Art Review: Jason Clay Lewis at 31Grand Gallery, NYC
[Editor’s note – This is the most half-assed art review ever. The review, not the art, that is: it’s great, it’s just that the show is over. We happened on the closing party, drawn in off the street by what was in the gallery window. We just didn’t want to let the show pass by without spreading the word about the work that had been on display – it’s a lot of fun]
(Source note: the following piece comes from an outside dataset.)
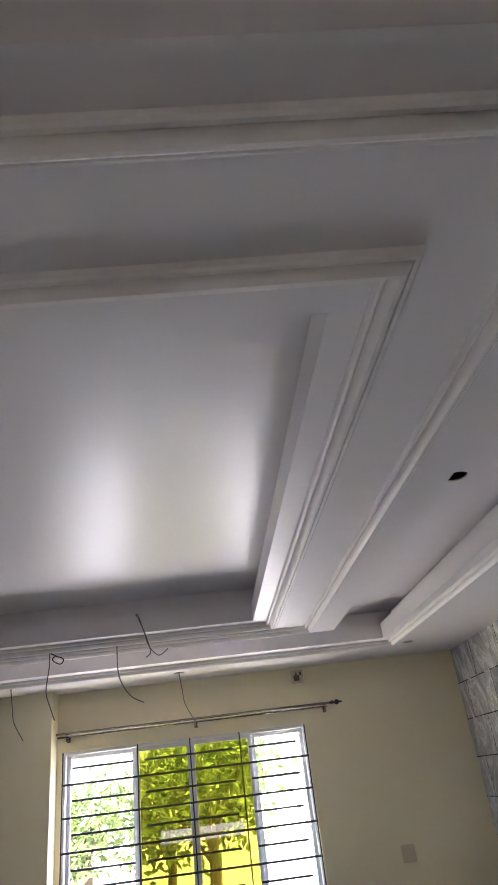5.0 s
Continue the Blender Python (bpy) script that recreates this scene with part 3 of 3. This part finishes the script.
whole = {}
for row in range(9):
    top = H - 0.3 * row
    start = (-2.61 if row % 2 else -2.905) + 0.6 * 5
    y1 = 0.0
    y = start
    while y > 0.0:
        y -= 0.6
    cuts = [0.0]
    while y > SY:
        cuts.append(y)
        y -= 0.6
    cuts.append(SY)
    for a, b in zip(cuts, cuts[1:]):
        w = a - b - 0.0065
        if w < 0.01:
            continue
        key = round(w, 3)
        if key not in whole:
            whole[key] = tile_mesh("tile", w, 0.2915)
        t_ob = new("tile", whole[key])
        t_ob.parent = east
        t_ob.location = (random.uniform(-0.0008, 0.0008), (a + b) / 2, top - 0.15)
# black grout, worn out of the joints in dashes
bm = bmesh.new()
rng = random.Random(4)
for row in range(1, 9):
    z = H - 0.3 * row
    y = 0.0
    while y > SY:
        ln = rng.uniform(0.006, 0.045)
        if rng.random() < 0.86:
            hh = rng.uniform(0.0026, 0.0052)
            box(bm, 0.0015, 0.011, y - ln, y, z - hh, z + hh)
        y -= ln + rng.uniform(0.003, 0.016)
for row in range(9):
    top = H - 0.3 * row
    y = (-2.61 if row % 2 else -2.905) + 0.6 * 5
    while y > SY:
        if y < 0 and rng.random() < 0.85:
            z = top - 0.01
            solid = rng.random() < 0.35
            while z > top - 0.29:
                ln = rng.uniform(0.01, 0.05) if not solid else 0.09
                hh = rng.uniform(0.0030, 0.0050)
                box(bm, 0.0015, 0.011, y - hh, y + hh, max(top - 0.295, z - ln), z)
                z -= ln + (rng.uniform(0.004, 0.025) if not solid else 0.001)
        y -= 0.6
part("grout", bm, DARKJ, east, "black grout left in dashes")["kind"] = "stuff"

# ---------------------------------------------------------------- outside
GRASS = plain("pale_dusty_ground", (0.42, 0.38, 0.32), 0.9, grain=8, spread=0.4)
tagged(link("ground", boxed(-300, 300, -300, 300, -0.5, -0.2), GRASS), "pale dusty ground outside", "ground", kind="structure")
PALE = plain("pale_render", (0.72, 0.70, 0.64), 0.9, spread=0.1)
fence = tagged(new("boundary_wall"), "pale rendered boundary wall beyond the glass partition", "garden wall")
fence.location = (-9.4, -2.0, -0.2)
part("wall", boxed(-0.1, 0.1, -9, 9, 0, 3.3), PALE, fence)
part("coping", boxed(-0.16, 0.16, -9, 9, 3.301, 3.38, bevel=0.01), PALE, fence)
LEAF = plain("leaf_green", (0.15, 0.20, 0.05), 0.6, grain=20, spread=0.5)
BARK = plain("bark", (0.12, 0.09, 0.06), 0.9, spread=0.3)


def tree(x, y, height, seed, spread):
    rnd = random.Random(seed)
    t = tagged(new("tree"), "leafy green garden tree in sunlight", "tree", "garden trees")
    t.location = (x, y, -0.2)
    b = bmesh.new()
    tips = []
    tube(b, [(0, 0, 0), (0.05, 0.02, height * 0.3), (0.0, 0.05, height * 0.55)], 0.09, 8)
    for i in range(9):
        a = rnd.uniform(0, 6.28)
        d = rnd.uniform(0.4, 1.0) * spread
        e = (d * math.cos(a), d * math.sin(a), height * rnd.uniform(0.55, 1.0))
        tube(b, [(0, 0.03, height * rnd.uniform(0.3, 0.5)), (e[0] * 0.5, e[1] * 0.5, e[2] * 0.8), e], 0.03, 6)
        tips.append(e)
    part("trunk", b, BARK, t)
    b = bmesh.new()
    for i in range(1500):
        c = rnd.choice(tips)
        p = Vector(c) + Vector((rnd.gauss(0, 0.38), rnd.gauss(0, 0.38), rnd.gauss(0, 0.30)))
        q = Euler((rnd.uniform(0, 6.28), rnd.uniform(0, 6.28), rnd.uniform(0, 6.28))).to_matrix()
        l, w = rnd.uniform(0.07, 0.14), rnd.uniform(0.03, 0.05)
        vs = [b.verts.new(p + q @ Vector(v)) for v in ((0, -l, 0), (w, 0, 0.012), (0, l, 0), (-w, 0, 0.012))]
        b.faces.new(vs)
    part("crown", b, LEAF, t, "sunlit green leaves")
    return t


tree(-2.6, 6.5, 2.6, 1, 1.0)
tree(-2.7, 8.5, 2.9, 2, 0.9)
tree(-5.2, 9.0, 2.0, 3, 1.2)
tree(-3.6, 9.5, 2.2, 5, 1.3)
tree(-6.6, 9.0, 1.9, 6, 1.4)
tree(2.6, 14.0, 1.9, 7, 1.4)
tree(3.4, 4.6, 2.0, 8, 1.1)
tree(5.4, 6.6, 2.3, 9, 1.3)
The D-Con owl drew us in off the street. A lifesize sculpture of an owl made completely from D-Con boxes. Too much fun. Jason Clay Lewis’ recently closed show at 31grand – NYC’s Edgy Art Cental – featured many more pieces in a similar vein. A series of stylized 70s headshop pinup posters each had a death’s head. There were also a box of candy and a fullsize madonna sculpture created completely from glazed D-Con (now it becomes obvious where the boxes came from. Another Madonna, looking a little downcast, also came to life in striking D-Con yellow and black. But not everything here was surreal gallows humor: a small potted tree took root in an upside-down skull, evidence that all is not completely bleak chez Lewis. What a fun discovery this guy’s work is: formerly personal assistant to Jasper Johns, the Oklahoma-born Cooper Union grad has some pieces coming up in group shows here and in Philadelphia. Watch this space for further info.
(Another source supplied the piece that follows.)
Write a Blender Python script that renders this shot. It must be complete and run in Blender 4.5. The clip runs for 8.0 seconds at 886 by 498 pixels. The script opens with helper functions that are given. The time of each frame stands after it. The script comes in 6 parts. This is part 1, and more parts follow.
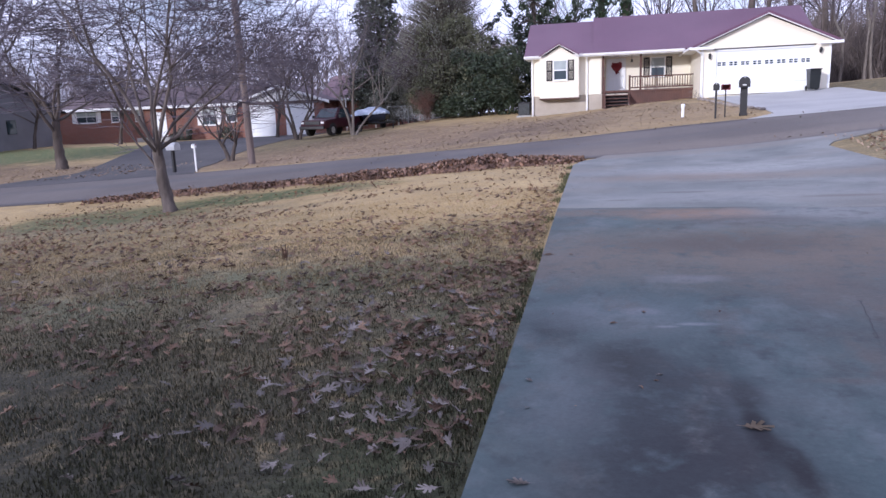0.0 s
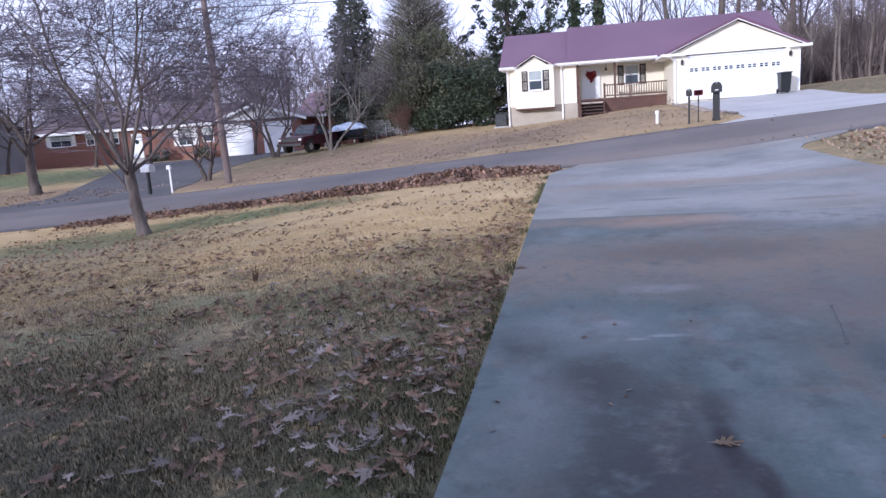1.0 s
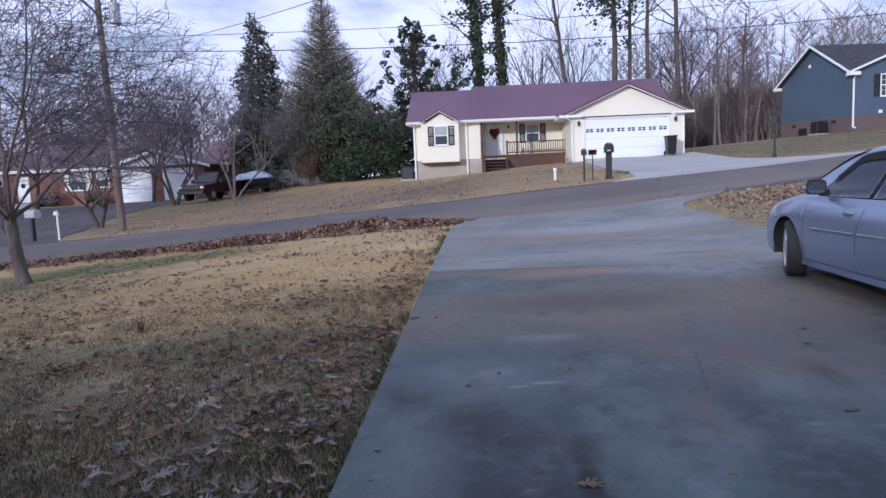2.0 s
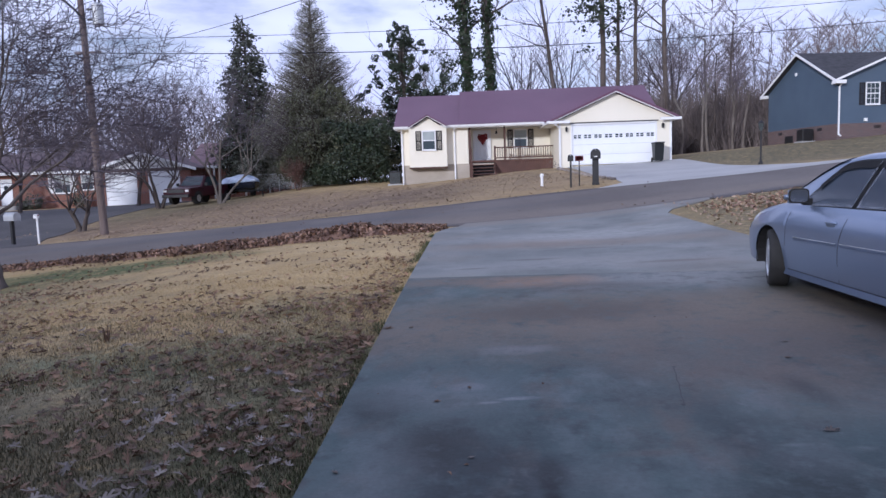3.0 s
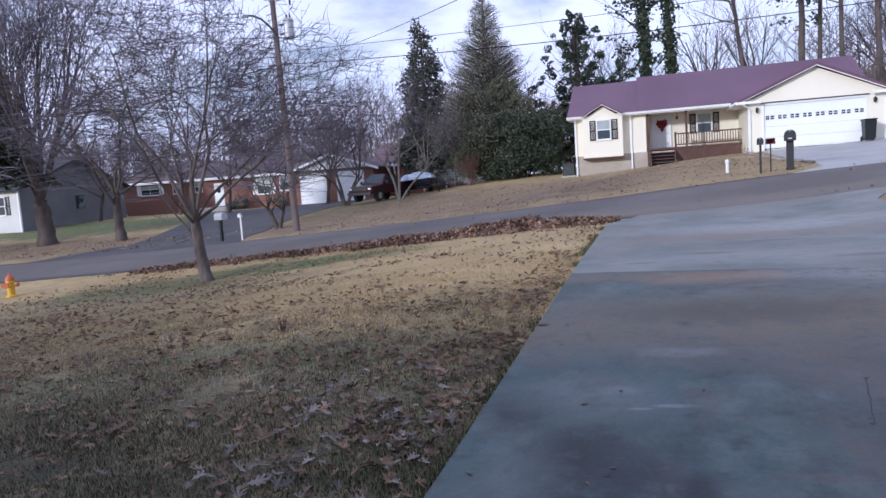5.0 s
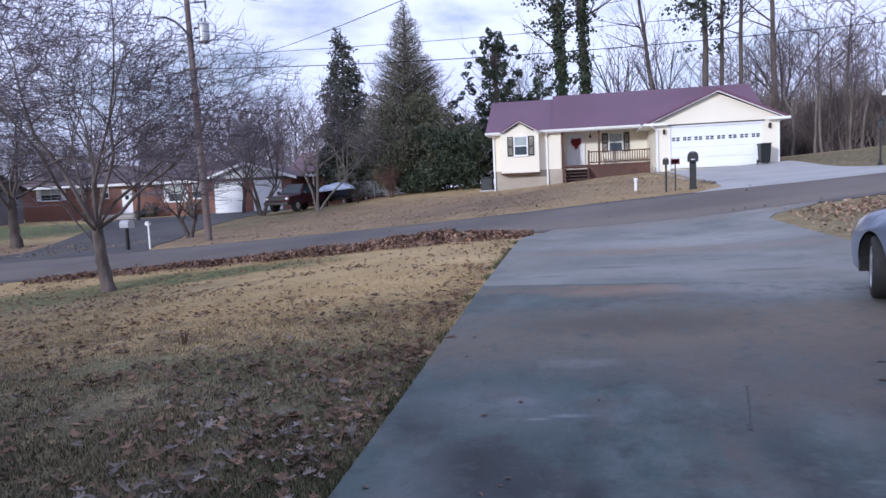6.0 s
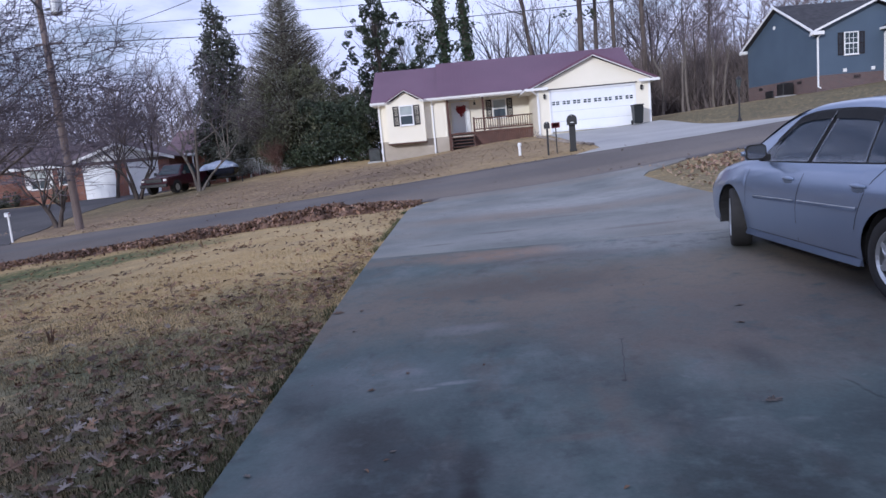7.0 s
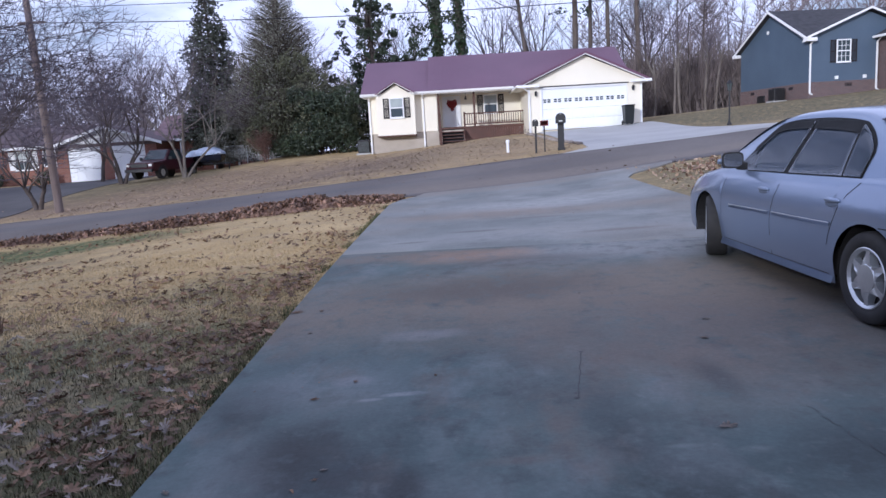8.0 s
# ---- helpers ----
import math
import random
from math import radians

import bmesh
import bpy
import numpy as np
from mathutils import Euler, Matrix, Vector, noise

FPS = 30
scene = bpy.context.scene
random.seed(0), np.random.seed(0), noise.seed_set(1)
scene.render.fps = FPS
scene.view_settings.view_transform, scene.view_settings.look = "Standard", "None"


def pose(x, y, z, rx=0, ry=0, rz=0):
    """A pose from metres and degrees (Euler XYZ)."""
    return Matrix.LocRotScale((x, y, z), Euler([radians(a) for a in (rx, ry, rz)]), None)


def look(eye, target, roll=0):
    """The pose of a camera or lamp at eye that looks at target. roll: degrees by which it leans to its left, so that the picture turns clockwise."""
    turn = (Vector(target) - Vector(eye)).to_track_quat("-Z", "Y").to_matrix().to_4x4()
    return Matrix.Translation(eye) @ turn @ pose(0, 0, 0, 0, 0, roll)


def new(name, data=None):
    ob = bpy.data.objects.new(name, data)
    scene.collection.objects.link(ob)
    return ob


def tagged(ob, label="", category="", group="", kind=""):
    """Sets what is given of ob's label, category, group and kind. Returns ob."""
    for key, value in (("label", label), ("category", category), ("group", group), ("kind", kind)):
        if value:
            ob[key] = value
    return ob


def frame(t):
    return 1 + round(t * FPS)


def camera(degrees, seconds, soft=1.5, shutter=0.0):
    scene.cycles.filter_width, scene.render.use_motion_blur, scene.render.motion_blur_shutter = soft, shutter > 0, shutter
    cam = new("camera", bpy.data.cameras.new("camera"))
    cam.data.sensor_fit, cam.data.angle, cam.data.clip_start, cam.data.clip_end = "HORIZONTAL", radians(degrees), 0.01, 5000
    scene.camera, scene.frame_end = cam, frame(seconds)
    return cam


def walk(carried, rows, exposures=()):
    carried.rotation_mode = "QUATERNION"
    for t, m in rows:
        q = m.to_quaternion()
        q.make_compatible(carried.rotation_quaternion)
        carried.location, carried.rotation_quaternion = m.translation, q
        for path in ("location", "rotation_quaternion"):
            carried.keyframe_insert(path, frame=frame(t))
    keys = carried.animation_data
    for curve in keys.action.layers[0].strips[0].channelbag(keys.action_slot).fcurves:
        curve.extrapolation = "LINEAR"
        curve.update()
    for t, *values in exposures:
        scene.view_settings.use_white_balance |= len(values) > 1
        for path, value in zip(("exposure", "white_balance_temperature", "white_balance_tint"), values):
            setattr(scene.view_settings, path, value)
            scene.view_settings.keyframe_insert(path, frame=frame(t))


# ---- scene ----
cam = camera(65.3, 8.0)
PATH = [
    (0, (0.238, -0.173, 1.499), (-0.188, 1.744, 1.118), -2.1),
    (0.2, (0.272, -0.133, 1.502), (-0.224, 1.761, 1.092), -5.0),
    (0.5, (0.324, -0.073, 1.506), (-0.146, 1.833, 1.121), -4.3),
    (0.8, (0.335, -0.059, 1.512), (-0.101, 1.856, 1.138), -3.0),
    (1, (0.343, -0.05, 1.516), (-0.037, 1.883, 1.167), -3.8),
    (1.2, (0.377, -0.078, 1.521), (0.085, 1.877, 1.213), -3.1),
    (1.5, (0.428, -0.12, 1.529), (0.246, 1.858, 1.294), -2.1),
    (1.8, (0.471, -0.125, 1.522), (0.346, 1.86, 1.319), -2.6),
    (2, (0.5, -0.129, 1.517), (0.387, 1.856, 1.301), -2.3),
    (2.2, (0.535, -0.112, 1.516), (0.409, 1.872, 1.296), -2.8),
    (3.3, (0.64, 0.132, 1.536), (0.58, 2.121, 1.336), -1.8),
    (3.5, (0.639, 0.163, 1.542), (0.596, 2.146, 1.286), -2.2),
    (3.7, (0.67, 0.182, 1.534), (0.464, 2.154, 1.276), -3.9),
    (4, (0.716, 0.21, 1.523), (0.169, 2.117, 1.267), -2.7),
    (4.2, (0.756, 0.233, 1.533), (0.087, 2.103, 1.298), -3.4),
    (5.3, (0.841, 0.233, 1.509), (0.293, 2.148, 1.323), -3.6),
    (5.5, (0.856, 0.233, 1.505), (0.324, 2.153, 1.324), -3.3),
    (5.7, (0.888, 0.244, 1.506), (0.394, 2.174, 1.327), -3.4),
    (6, (0.935, 0.261, 1.508), (0.576, 2.22, 1.333), -2.5),
    (6.2, (0.963, 0.237, 1.509), (0.72, 2.215, 1.335), -2.7),
    (6.5, (1.006, 0.202, 1.511), (0.854, 2.186, 1.315), -3.8),
    (6.8, (1.026, 0.284, 1.506), (0.928, 2.265, 1.25), -5.2),
    (7, (1.039, 0.338, 1.503), (0.976, 2.317, 1.225), -5.1),
    (7.2, (1.064, 0.412, 1.507), (1.155, 2.382, 1.17), -2.0),
    (7.3, (1.076, 0.45, 1.51), (1.233, 2.414, 1.168), -1.4),
    (7.5, (1.101, 0.524, 1.514), (1.246, 2.485, 1.148), -2.0),
    (7.8, (1.202, 0.546, 1.52), (1.148, 2.52, 1.203), -3.1),
    (8, (1.27, 0.561, 1.524), (1.234, 2.538, 1.226), -3.2),
]
walk(cam, [(t, look(eye, target, roll)) for t, eye, target, roll in PATH], [(0, 0.12, 5340, 20), (0.5, 0.29, 5330, 19), (1.0, 0.25, 5240, 18), (1.5, -0.05, 5210, 16), (2, -0.28, 5210, 16), (3.5, -0.32, 5210, 16), (4, -0.16, 5210, 16), (5.5, -0.18, 5210, 14), (6.0, -0.18, 5210, 15), (6.5, -0.33, 5210, 16), (7, -0.34, 5210, 15), (7.5, -0.13, 5210, 14), (8, -0.10, 5210, 15)])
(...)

Tamara Kostianovsky – Actus Reus at the Black & White Gallery, NYC
The phrase “actus reus,” meaning the physical commission of a crime, in combination with “mens rea,” the mind to do it, equate to criminal liability in a court of law. For her New York solo debut, Israeli/Argentinian artist Tamara Kostianovsky has created a series of mostly lifesize sculptures of beef carcasses made from used clothing. The show has all the subtlety of a Mack truck hitting a brick wall at 100 MPH, but sometimes that’s what you need to do to prove a point: these works are impossible to turn away from. The colors are bloodless, the reds muted admidst the pink, beige and white of cowskin, fat and sinew, which makes them all the more powerful: the stuffed animal quality almost makes you want to cuddle these dead animals and reassure them that everything’s ok. Of course, it’s not.
The slaughterhouse includes a quartet of “beef” sides, each in plastic bags with their own individual tag (which looks suspiciously like a recycled airline baggage label); a sink full of “blood” (knitted or embroidered), “blood” seeping all around it; several carcasses, some on hooks, others not, shown from the the underside of the ribcage; and the most striking cow of all, who hangs from the ceiling by a single leg, the other limp, the skin of her belly peeled away to reveal an intricate network of veins. The realism is striking, as is Kostianovsky’s remarkable prowess as a seamstress. As agitprop goes, it doesn’t get much better than this (is Kostianovsky a vegetarian? One would think so). If all else fails, she can always become the house artist for PETA. But the equation isn’t that simple. Most of us eat meat. Only a tiny fraction of the carnivores of the Western world actually kill what they consume. In tackling this cognitive dissonance head-on, Kostianovsky takes on the difficult task of trying to give these animals some dignity in their ugliest possible state and succeeds brilliantly. Through May 24 at the Black & White Gallery, 636 West 28th St., west of 11th Ave., Tuesday – Saturday, 11 AM – 6 PM and by appointment.
Art Review: Leonardo Drew, A.D. Peters et al. at the Brenda Taylor Gallery, NYC
You have all of two short weeks – through February 16 – to rush over to Chelsea to the Brenda Taylor Gallery, 511 W 25th St. between 10th and 11th Sts., gallery #401 on the fourth floor, to catch some of the most astonishing art on display in New York right now. In the side room there are several boldly playful, colorful, somewhat tongue-in-cheek paintings by Kathleen Kucka, acrylic appliqué on acrylic. Although many of the accent colors here are pastels, Kucka’s clever cut-and-paste gives them an amusing, guilt-free edge.
But the stars of the show are in the main room where you’ll find A.D. Peters’ new work Iron Ridge: Sunsplash, which is oil and ferric oxide (translation: rust) on a sheet of iron. It’s absolutely brilliant, a reverse image of sorts, of light seen through a thicket of trees. Only the light is painted: the woods reside in the untouched iron. The painting’s focal point, where the light is greatest, is obscured by a tree trunk. It’s a stunningly imaginative, somewhat dark work and is surprisingly inexpensive for something of such imagination and quality. Kudos to the gallery for spotting it.
The piece de resistance here is Leonardo Drew’s Number 74, dating from 1999. Drew’s specialty is gargantuan, wall- and floorsize installations assembled from found objects, something akin to the toy town Bob Geldof constructed out of bits and pieces of sledgehammered appliances in the film The Wall, taken to its logical extreme. Drew’s work is deliberately unsettling, often grotesque. This piece is particularly visceral, practically nauseating: it packs a knockout punch. It is impossible to turn away from. Within its huge, approximately eight by ten foot frame, there are several hundred square wood boxes, each seemingly in various states of decay (Drew’s use of sawdust here, mixed with other debris, is spectacularly effective). Across the top are plastered what appear to be used mop heads (or something equally Blair Witch), along with a couple dozen stuffed toys in various states of decomposition. All of the toys’ faces are either turned away from the viewer, or have been deliberately effaced. Childhood has hardly ever been this brutally or dismissively portrayed: to call this piece iconoclastic is a gross understatement. A work this powerful is too important to reside in the hands of a private collector (although one has to wonder who would actually have the fortitude to come home at night and be greeted by this on the adjacent wall). Whatever price the gallery is charging is not too much for a world-class museum to afford. MOMA, are you listening?